Other senior defence experts told then Prime Minister Edward Heath that conditioning tactics - including hooding, white sound and sleep deprivation - were "morally unjustifiable".
Mr Mousa, 26, died after being beaten by troops in Basra, southern Iraq, in September 2003.
On the second day of investigations into events surrounding the hotel worker's death, Gerard Elias QC, counsel for the inquiry, told how investigations were launched into the use of similar tactics in Northern Ireland.
Quoting minutes taken from a meeting involving the Attorney General in 1972, Mr Elias said: "It was accepted that the in-depth interrogation procedures were and are illegal."
In another report Lord Gardiner said hooding amounted to an assault. The tactics were "unlawful" and "morally unjustifiable", he added at the time.
Mr Elias said the Ministry of Defence believed the techniques would be made illegal.
"Accordingly preliminary consideration was already being given to the possible need for legislation to indemnify those involved in the past and possibly for a way to protect those involved in such activities in the future," he said.
The inquiry has heard how UK troops subjected Iraqis to humiliating abuse, including making them scream in an "orchestrated choir" and forcing one to dance like Michael Jackson.
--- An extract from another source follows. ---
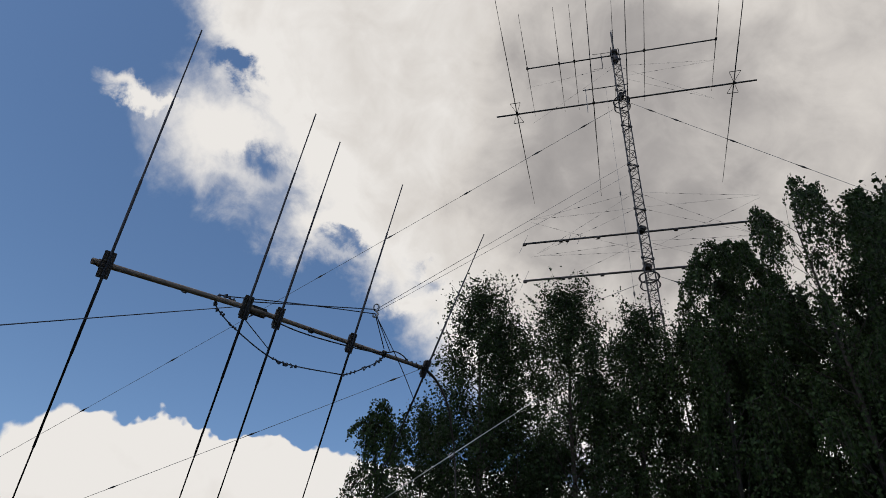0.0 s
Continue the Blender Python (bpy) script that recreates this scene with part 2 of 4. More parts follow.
M = {
    "boom": material("weathered aluminium tube", (0.26, 0.185, 0.135), (0.12, 0.085, 0.062), 0.55, 0.25, 9, 0.15, 90),
    # element and bright are one aluminium: silhouette dark and lit tone put into colour
    "element": material("aluminium element, silhouette dark in colour", (0.030, 0.029, 0.036), (0.020, 0.019, 0.024), 0.7, 0.0, 5, 0.05, 80),
    "bright": material("aluminium element, lit tone in colour", (0.50, 0.50, 0.48), (0.38, 0.38, 0.37), 0.55, 0.2, 5, 0.05, 80),
    "clamp": material("dark brown element plate", (0.07, 0.052, 0.045), (0.03, 0.024, 0.022), 0.6, 0.2, 12, 0.3, 80),
    "steel": material("galvanised bolt steel", (0.3, 0.3, 0.3), (0.16, 0.15, 0.14), 0.45, 0.8, 30, 0.1),
    "cable": material("black coaxial cable", (0.02, 0.02, 0.02), (0.012, 0.012, 0.012), 0.5),
    "rope": material("dark blue-grey rope", (0.07, 0.08, 0.10), (0.03, 0.035, 0.05), 0.85, 0, 20, 0.4, 200),
    "wire": material("grey guy wire", (0.22, 0.22, 0.22), (0.12, 0.12, 0.12), 0.5, 0.4, 20, 0.1),
    "insulator": material("dark guy insulator", (0.05, 0.045, 0.04), None, 0.35),
    # backlit darkness of the tower and its antennas is put into this colour
    "tower": material("galvanised lattice steel, backlit dark in colour", (0.085, 0.075, 0.07), (0.045, 0.04, 0.036), 0.55, 0.5, 4, 0.2),
    "bark": material("grey-brown aspen bark", (0.058, 0.047, 0.036), (0.022, 0.018, 0.014), 0.95, 0, 7, 0.8, 40),
    "birch": material("white birch bark with dark marks", (0.34, 0.31, 0.27), (0.04, 0.036, 0.032), 0.85, 0, 5, 0.5, 30, 0.4),
    "leaf": material("dark green aspen leaf", (0.040, 0.062, 0.020), (0.015, 0.027, 0.009), 0.5, 0, 0.6, 0, 3, 0.5, "island", 0.2, 0.12),
    "birch_leaf": material("green birch leaf", (0.046, 0.072, 0.021), (0.016, 0.030, 0.009), 0.5, 0, 0.6, 0, 3, 0.5, "island", 0.2, 0.12),
    "maple_leaf": material("deep green maple leaf", (0.045, 0.075, 0.022), (0.02, 0.036, 0.012), 0.5, 0, 0.8, 0, 3, 0.5, "island", 0.2, 0.12),
    "far_leaf": material("mid-green far foliage", (0.055, 0.078, 0.026), (0.022, 0.034, 0.012), 0.6, 0, 0.5, 0, 3, 0.5, "island", 0.2, 0.12),
    "ground": material("worn yard grass and earth", (0.055, 0.062, 0.020), (0.036, 0.030, 0.019), 0.95, 0, 0.5, 0.5, 9, 0.5),
    "grass": material("yellow-green grass", (0.075, 0.092, 0.022), (0.034, 0.046, 0.011), 0.8, 0, 1.0, 0, 5, 0.5, "island", 0.2, 0.12),
    "plaster": material("ochre stained plaster", (0.155, 0.090, 0.036), (0.044, 0.027, 0.016), 0.95, 0, 0.42, 0.5, 9, 0.55),
    "redwood": material("dark red-brown boarding", (0.085, 0.040, 0.028), (0.036, 0.021, 0.016), 0.9, 0, 1.2, 0.4, 25, 0.5, "object"),
    "roof": material("grey corrugated roofing", (0.22, 0.22, 0.21), (0.10, 0.10, 0.095), 0.85, 0, 0.8, 0.3, 20, 0.6, "object"),
    "zinc": material("pale zinc sheet", (0.40, 0.40, 0.385), (0.26, 0.25, 0.235), 0.5, 0.4, 3, 0.1, 40),
    "door": material("slate-blue door paint", (0.040, 0.046, 0.062), (0.022, 0.025, 0.034), 0.6, 0, 2, 0.1, 40),
    "white": material("chalky white paint", (0.52, 0.49, 0.43), (0.30, 0.28, 0.24), 0.8, 0, 2, 0.1, 40),
    "dark": material("dark interior", (0.02, 0.02, 0.02), None, 0.9),
    "silver": material("silver car paint", (0.40, 0.41, 0.42), (0.36, 0.37, 0.38), 0.28, 0.55, 3, 0, 60),
    "glass": material("dark tinted car glass", (0.015, 0.017, 0.02), None, 0.08, 0, 3, 0),
    "rubber": material("black tyre rubber", (0.02, 0.02, 0.02), None, 0.85),
    "plastic": material("black bumper plastic", (0.025, 0.025, 0.027), None, 0.6),
    "lamp_red": material("red tail lamp", (0.25, 0.02, 0.02), None, 0.2, 0, 3, 0),
    "lamp_clear": material("clear lamp glass", (0.6, 0.6, 0.58), None, 0.12, 0.2, 3, 0),
    "pallet": material("weathered pallet wood", (0.36, 0.25, 0.14), (0.20, 0.14, 0.08), 0.85, 0, 3, 0.4, 50, 0.5, "object"),
    "concrete": material("stained concrete post", (0.20, 0.155, 0.10), (0.08, 0.062, 0.042), 0.95, 0, 4, 0.5, 40),
    "dumpster": material("dark rusted container steel", (0.045, 0.035, 0.035), (0.02, 0.018, 0.018), 0.75, 0.2, 3, 0.3, 30),
    "rust": material("orange-brown rusted sheet", (0.12, 0.045, 0.018), (0.04, 0.020, 0.012), 0.9, 0, 2, 0.3, 25),
    "bag": material("crumpled white sack", (0.7, 0.7, 0.68), (0.5, 0.5, 0.48), 0.6, 0, 9, 0.6, 30),
    "green_gate": material("pale grey-green gate paint", (0.34, 0.40, 0.34), (0.24, 0.28, 0.24), 0.6, 0, 2, 0.1, 30),
    "paper": material("white notice paper", (0.75, 0.75, 0.72), (0.6, 0.6, 0.58), 0.8),
}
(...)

Mr Mousa's injuries may have been inflicted "with a greater degree of deliberation" than was previously thought, the inquiry heard.
He sustained 93 separate injuries, including fractured ribs and a broken nose, while in the custody of the Preston-based Queen's Lancashire Regiment.
Yesterday a film was released showing Corporal Donald Payne screaming at hooded Iraqi prisoners calling them "apes".
Cpl Payne became the first member of the British Armed Forces to admit a war crime when he pleaded guilty to inhumanely treating civilians at a court martial in September 2006.
He was dismissed from the Army and sentenced to one year in a civilian jail.
Six other soldiers who faced the court martial were all cleared on all counts in March 2007.